At A conjecture concerning odd binomial coefficients I conjectured the following, which was proved by Fedor Petrov and Fedor Ushakov. Let the positive integer $n$ have binary expansion $2^{a_1}+\cdots + 2^{a_s}$. For $S\subseteq [s]=\{1,2,\dots,s\}$, let $k_S= \sum_{i\in S} 2^{a_i}$.
Theorem (Petrov, Ushakov). Let $T\subseteq [s]$. Then $$ \sum_{S\subseteq [s]} (-1)^{|S\cap T|}{n\choose k_S} $$ is divisible by $2^s$.
Donald Knuth asked me whether this result has a nice $q$-analogue. What seems to work best is to replace ${n\choose k_S}$ by $q^{k_S(k_S+1)/2}\boldsymbol{{n\choose k_S}}_q$, where $\boldsymbol{{n\choose k_S}}_q$ is a $q$-binomial coefficient.
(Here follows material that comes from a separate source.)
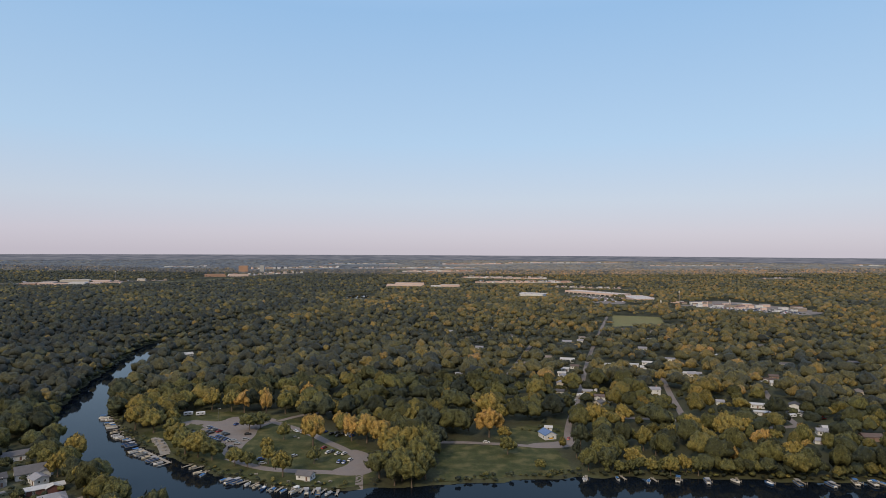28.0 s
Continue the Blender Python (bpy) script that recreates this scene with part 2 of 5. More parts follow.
RIVER_L, CHANNEL_L = smooth(RIVER, 20), smooth(CHANNEL, 12)


def shore(x, y):
    """Metres from the water's edge: above 0 on land."""
    s = np.minimum(to_line(x, y, RIVER_L), to_line(x, y, CHANNEL_L))
    s = s + 1.3 * np.sin(x * 0.21 + 1.3 * np.sin(y * 0.13)) + 0.8 * np.sin(y * 0.37 + x * 0.11)
    u, v = (x - 57) * 0.86 + (y - 606) * 0.5, -(x - 57) * 0.5 + (y - 606) * 0.86
    isle = (1 - np.hypot(u / 16, v / 5.5)) * 6
    return np.maximum(s, isle)


def land(x, y):
    """Height of the ground: a flat plain that sinks into the river bed and, far off, rises gently to the horizon."""
    x, y = np.asarray(x, float), np.asarray(y, float)
    rise = 44 * np.clip((np.hypot(x, y - 200) - 2700) / 1950, 0, 1) ** 1.25
    near = (np.abs(x) < 1000) & (y > -600) & (y < 1600)
    bank = np.zeros(x.shape)
    if near.any():
        bank[near] = np.clip(shore(x[near], y[near]) * 0.8 - 1.0, -3.0, 0.0)
    return rise + bank


def drawn_in(x, y):
    """Places past 2700 m on the level plain stand nearer, on the rising ground: the place there and its scale."""
    d = math.hypot(x, y - 285)
    if d < 2700:
        return x, y, 1.0
    lo, hi = 1500.0, d
    for _ in range(40):
        r = (lo + hi) / 2
        px_, py_ = x / d * r, 285 + (y - 285) / d * r
        up = 44 * min(1, max(0, (math.hypot(px_, py_ - 200) - 2700) / 1950)) ** 1.25
        lo, hi = (r, hi) if (118 - up) / r > 118 / d else (lo, r)
    return px_, py_, r / d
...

When $T=\emptyset$ (the "classical case"), it looks like the sum in the conjecture is a polynomial with nonnegative integer coefficients (this much is obvious) which is divisible by at least $s$ factors of the form $q^i+1$. For arbitrary $T$ this is no longer the case, e.g., $n=11$ (so $S=\{0,1,3\}$) and $T=\{1,2\}$. Is there a better $q$-analogue?